PyOpenNI and OpenCV

In my last post I gave an example of how to use OpenKinect to get a depth stream which can be manipulated with OpenCV in Python. This example uses PyOpenNI instead, which is more powerful as it exposes useful OpenNI functionality.

The gist of this example is that PyOpenNI abstracts the depth map behind a DepthMap object and for OpenCV we need to turn that into a numpy array. As DepthMap can be iterated over, the most obvious solution is to just call numpy.asarray with the depth map; however, I’ve found that to be far too slow for practical use.
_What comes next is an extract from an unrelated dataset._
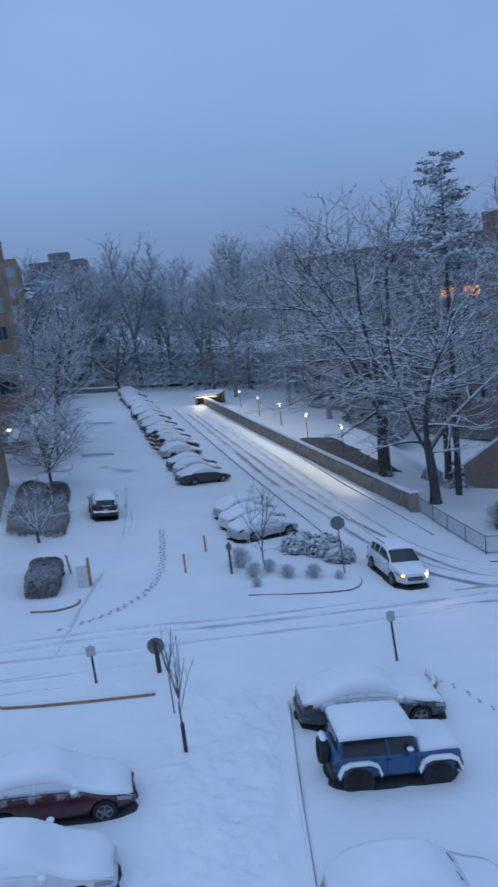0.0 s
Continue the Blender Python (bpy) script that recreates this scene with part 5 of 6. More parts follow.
M_FROSTTWIG = bark("twigs coated with snow", (0.44, 0.45, 0.47), -0.3, 0.25, 0.6, (0.78, 0.81, 0.86))


def stick_mesh(name, segs, sides, material):
    """Tapered sticks as one mesh. segs: rows of x0 y0 z0 x1 y1 z1 r0 r1."""
    s = np.asarray(segs, float)
    p0, p1, r0, r1 = s[:, 0:3], s[:, 3:6], s[:, 6], s[:, 7]
    d = p1 - p0
    d /= np.linalg.norm(d, axis=1, keepdims=True) + 1e-9
    up = np.where(np.abs(d[:, 2:3]) > 0.95, np.array([[1.0, 0, 0]]), np.array([[0, 0, 1.0]]))
    a = np.cross(d, up)
    a /= np.linalg.norm(a, axis=1, keepdims=True) + 1e-9
    b = np.cross(a, d)
    ang = np.arange(sides) * 2 * np.pi / sides + (np.pi / 2 if sides == 3 else 0)
    off = a[:, None] * np.cos(ang)[None, :, None] + b[:, None] * np.sin(ang)[None, :, None]
    v = np.concatenate([p0[:, None] + off * r0[:, None, None], p1[:, None] + off * r1[:, None, None]], 1).reshape(-1, 3)
    n = len(s)
    base = (np.arange(n) * 2 * sides)[:, None]
    j = np.arange(sides)[None]
    k = (j + 1) % sides
    f = np.stack([base + j, base + k, base + k + sides, base + j + sides], -1).reshape(-1, 4)
    me = bpy.data.meshes.new(name)
    me.vertices.add(len(v))
    me.vertices.foreach_set("co", v.ravel())
    me.loops.add(f.size)
    me.loops.foreach_set("vertex_index", f.ravel().astype(np.int32))
    me.polygons.add(len(f))
    me.polygons.foreach_set("loop_start", (np.arange(len(f)) * 4).astype(np.int32))
    me.polygons.foreach_set("loop_total", np.full(len(f), 4, np.int32))
    me.materials.append(material)
    me.update(calc_edges=True)
    return me


def card_mesh(name, centres, ups, sizes, material, seed=0):
    """Small bent leaf clumps: two triangles folded along a rib."""
    r = np.random.RandomState(seed)
    c, n, s = np.asarray(centres, float), np.asarray(ups, float), np.asarray(sizes, float)[:, None]
    n = n + r.normal(0, 0.45, n.shape)
    n /= np.linalg.norm(n, axis=1, keepdims=True) + 1e-9
    t = np.cross(n, r.normal(0, 1, n.shape))
    t /= np.linalg.norm(t, axis=1, keepdims=True) + 1e-9
    q = np.cross(n, t)
    v = np.stack([c - t * s, c + q * s * 0.6 - n * s * 0.25, c + t * s, c - q * s * 0.6 - n * s * 0.25], 1).reshape(-1, 3)
    k = np.arange(len(c)) * 4
    f = np.concatenate([np.stack([k, k + 2, k + 1], 1), np.stack([k, k + 3, k + 2], 1)])
    me = bpy.data.meshes.new(name)
    me.from_pydata(v.tolist(), [], f.tolist())
    me.materials.append(material)
    me.update()
    return me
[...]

A much faster way is to use the older raw depth stream functions from PyOpenNI’s DepthGenerator class. These functions – get_raw_depth_map and get_raw_depth_map_8 – return byte strings of 16 and 8 bits per pixel, respectively. Numpy can create an array from these byte strings significantly faster than just calling numpy.asarray with the DepthMap object.

from openni import *
import numpy as np
import cv2

# Initialise OpenNI
context = Context()
context.init()

# Create a depth generator to access the depth stream
depth = DepthGenerator()
depth.create(context)
depth.set_resolution_preset(RES_VGA)
depth.fps = 30

# Start Kinect
context.start_generating_all()
context.wait_any_update_all()

# Create array from the raw depth map string
frame = np.fromstring(depth.get_raw_depth_map_8(), "uint8").reshape(480, 640)

# Render in OpenCV
cv2.imshow("image", frame)

In this example a single frame is taken from the Kinect depth stream and turned into an OpenCV-compatible numpy array. This could be useful as a starting point for a Kinect finger tracker because it allows OpenNI’s skeleton and hand tracking functionality to be used alongside OpenCV. As an example, OpenNI could be used to track current hand position so that OpenCV knows which region of the depth map (or rgb stream – this code is easily modifiable to use that instead) contains a hand. Computer vision techniques could then be used to look for fingers in that region – removing the need to try and segment using colour when looking for hands in a normal rgb image.